Exercise instructions:
Quote all lines below exactly. Images stay out.

Supplied information:
** begin **

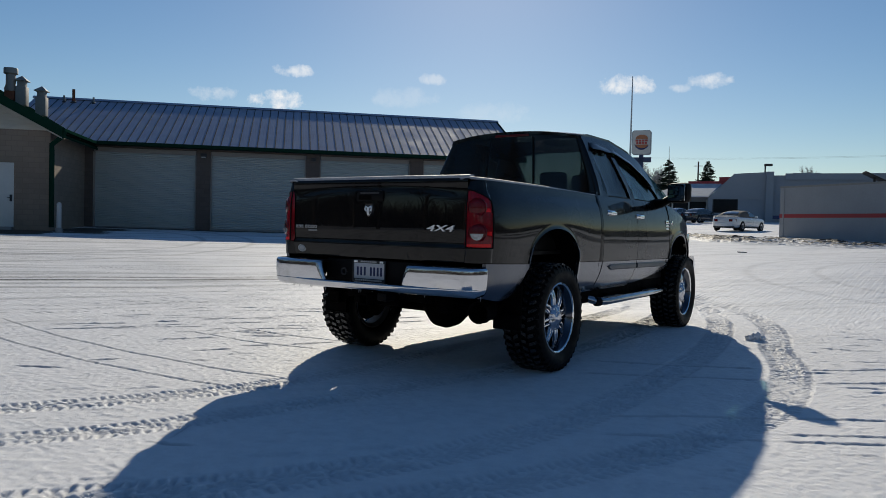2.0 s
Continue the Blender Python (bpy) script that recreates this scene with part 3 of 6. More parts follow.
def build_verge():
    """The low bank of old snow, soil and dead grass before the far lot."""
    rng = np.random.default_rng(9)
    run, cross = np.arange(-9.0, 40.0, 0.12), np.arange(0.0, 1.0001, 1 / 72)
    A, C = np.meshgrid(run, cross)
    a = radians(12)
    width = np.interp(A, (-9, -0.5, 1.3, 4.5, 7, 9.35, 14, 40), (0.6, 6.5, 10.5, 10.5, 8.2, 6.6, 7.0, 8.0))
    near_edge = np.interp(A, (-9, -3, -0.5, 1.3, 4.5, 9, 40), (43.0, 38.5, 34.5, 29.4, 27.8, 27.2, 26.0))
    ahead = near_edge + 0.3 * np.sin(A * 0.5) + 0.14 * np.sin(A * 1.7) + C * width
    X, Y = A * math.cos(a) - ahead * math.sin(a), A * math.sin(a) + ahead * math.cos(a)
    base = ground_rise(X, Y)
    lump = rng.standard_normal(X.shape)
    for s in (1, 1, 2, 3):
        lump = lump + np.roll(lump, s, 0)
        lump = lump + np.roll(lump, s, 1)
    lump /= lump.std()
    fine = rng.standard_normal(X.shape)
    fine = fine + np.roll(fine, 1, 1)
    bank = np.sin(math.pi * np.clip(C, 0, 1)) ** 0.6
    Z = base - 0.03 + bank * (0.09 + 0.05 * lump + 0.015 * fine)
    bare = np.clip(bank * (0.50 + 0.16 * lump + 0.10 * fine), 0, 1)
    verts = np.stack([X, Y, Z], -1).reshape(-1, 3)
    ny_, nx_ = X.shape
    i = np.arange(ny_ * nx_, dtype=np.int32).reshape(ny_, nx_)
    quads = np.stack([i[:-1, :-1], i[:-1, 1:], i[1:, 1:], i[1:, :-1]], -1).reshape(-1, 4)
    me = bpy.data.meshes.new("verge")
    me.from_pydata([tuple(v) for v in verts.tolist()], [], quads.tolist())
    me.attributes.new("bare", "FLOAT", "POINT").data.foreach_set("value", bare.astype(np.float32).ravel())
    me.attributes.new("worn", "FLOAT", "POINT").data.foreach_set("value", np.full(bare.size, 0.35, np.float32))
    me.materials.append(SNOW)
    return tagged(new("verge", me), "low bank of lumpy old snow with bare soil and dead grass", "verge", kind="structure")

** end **

Written response:
2.0 s
Continue the Blender Python (bpy) script that recreates this scene with part 3 of 6. More parts follow.
def build_verge():
    """The low bank of old snow, soil and dead grass before the far lot."""
    rng = np.random.default_rng(9)
    run, cross = np.arange(-9.0, 40.0, 0.12), np.arange(0.0, 1.0001, 1 / 72)
    A, C = np.meshgrid(run, cross)
    a = radians(12)
    width = np.interp(A, (-9, -0.5, 1.3, 4.5, 7, 9.35, 14, 40), (0.6, 6.5, 10.5, 10.5, 8.2, 6.6, 7.0, 8.0))
    near_edge = np.interp(A, (-9, -3, -0.5, 1.3, 4.5, 9, 40), (43.0, 38.5, 34.5, 29.4, 27.8, 27.2, 26.0))
    ahead = near_edge + 0.3 * np.sin(A * 0.5) + 0.14 * np.sin(A * 1.7) + C * width
    X, Y = A * math.cos(a) - ahead * math.sin(a), A * math.sin(a) + ahead * math.cos(a)
    base = ground_rise(X, Y)
    lump = rng.standard_normal(X.shape)
    for s in (1, 1, 2, 3):
        lump = lump + np.roll(lump, s, 0)
        lump = lump + np.roll(lump, s, 1)
    lump /= lump.std()
    fine = rng.standard_normal(X.shape)
    fine = fine + np.roll(fine, 1, 1)
    bank = np.sin(math.pi * np.clip(C, 0, 1)) ** 0.6
    Z = base - 0.03 + bank * (0.09 + 0.05 * lump + 0.015 * fine)
    bare = np.clip(bank * (0.50 + 0.16 * lump + 0.10 * fine), 0, 1)
    verts = np.stack([X, Y, Z], -1).reshape(-1, 3)
    ny_, nx_ = X.shape
    i = np.arange(ny_ * nx_, dtype=np.int32).reshape(ny_, nx_)
    quads = np.stack([i[:-1, :-1], i[:-1, 1:], i[1:, 1:], i[1:, :-1]], -1).reshape(-1, 4)
    me = bpy.data.meshes.new("verge")
    me.from_pydata([tuple(v) for v in verts.tolist()], [], quads.tolist())
    me.attributes.new("bare", "FLOAT", "POINT").data.foreach_set("value", bare.astype(np.float32).ravel())
    me.attributes.new("worn", "FLOAT", "POINT").data.foreach_set("value", np.full(bare.size, 0.35, np.float32))
    me.materials.append(SNOW)
    return tagged(new("verge", me), "low bank of lumpy old snow with bare soil and dead grass", "verge", kind="structure")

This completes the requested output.